DATASET SECTION ▸
******************************

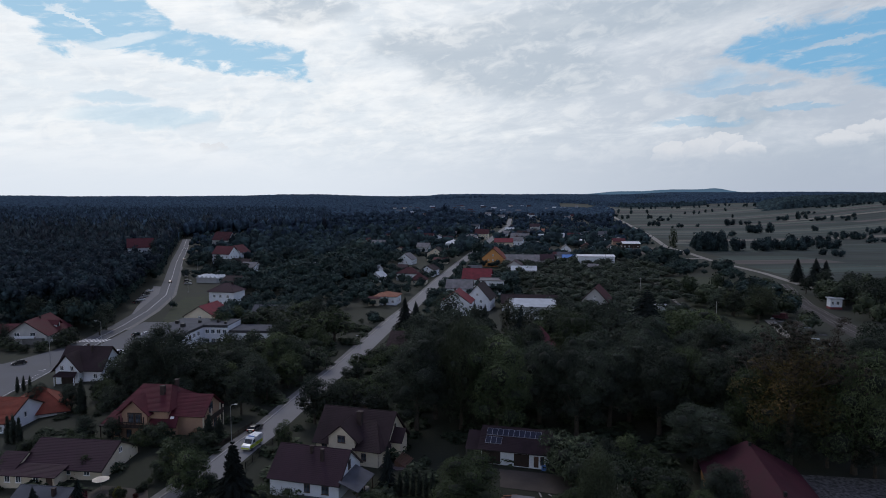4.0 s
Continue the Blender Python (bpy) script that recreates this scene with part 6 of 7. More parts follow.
def car(x, y, heading, colour, label, van=False):
    """A car that heads along +x: lower body, glasshouse, roof, wheels, lamps, plates, mirrors."""
    if van:
        side = [(-2.6, 0.35), (2.45, 0.35), (2.55, 0.8), (2.3, 1.15), (1.55, 1.35), (1.0, 2.15), (0.6, 2.35), (-2.45, 2.35), (-2.6, 2.1)]
        glass = [(0.35, 1.4), (1.5, 1.4), (1.02, 2.05), (0.35, 2.1)]
        w, wheels, rear = 0.98, (-1.7, 1.65), -2.6
    else:
        side = [(-2.1, 0.32), (2.1, 0.32), (2.15, 0.6), (1.95, 0.82), (1.0, 0.95), (-1.75, 1.0), (-2.12, 0.92), (-2.18, 0.6)]
        glass = [(-1.75, 0.99), (0.95, 0.94), (0.25, 1.38), (-0.9, 1.42), (-1.4, 1.3)]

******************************

OBJECTIVE ▸ Transcribe all of the material exactly, leaving out whatever pictures it contains.

SOLUTION BELOW ▸
4.0 s
Continue the Blender Python (bpy) script that recreates this scene with part 6 of 7. More parts follow.
def car(x, y, heading, colour, label, van=False):
    """A car that heads along +x: lower body, glasshouse, roof, wheels, lamps, plates, mirrors."""
    if van:
        side = [(-2.6, 0.35), (2.45, 0.35), (2.55, 0.8), (2.3, 1.15), (1.55, 1.35), (1.0, 2.15), (0.6, 2.35), (-2.45, 2.35), (-2.6, 2.1)]
        glass = [(0.35, 1.4), (1.5, 1.4), (1.02, 2.05), (0.35, 2.1)]
        w, wheels, rear = 0.98, (-1.7, 1.65), -2.6
    else:
        side = [(-2.1, 0.32), (2.1, 0.32), (2.15, 0.6), (1.95, 0.82), (1.0, 0.95), (-1.75, 1.0), (-2.12, 0.92), (-2.18, 0.6)]
        glass = [(-1.75, 0.99), (0.95, 0.94), (0.25, 1.38), (-0.9, 1.42), (-1.4, 1.3)]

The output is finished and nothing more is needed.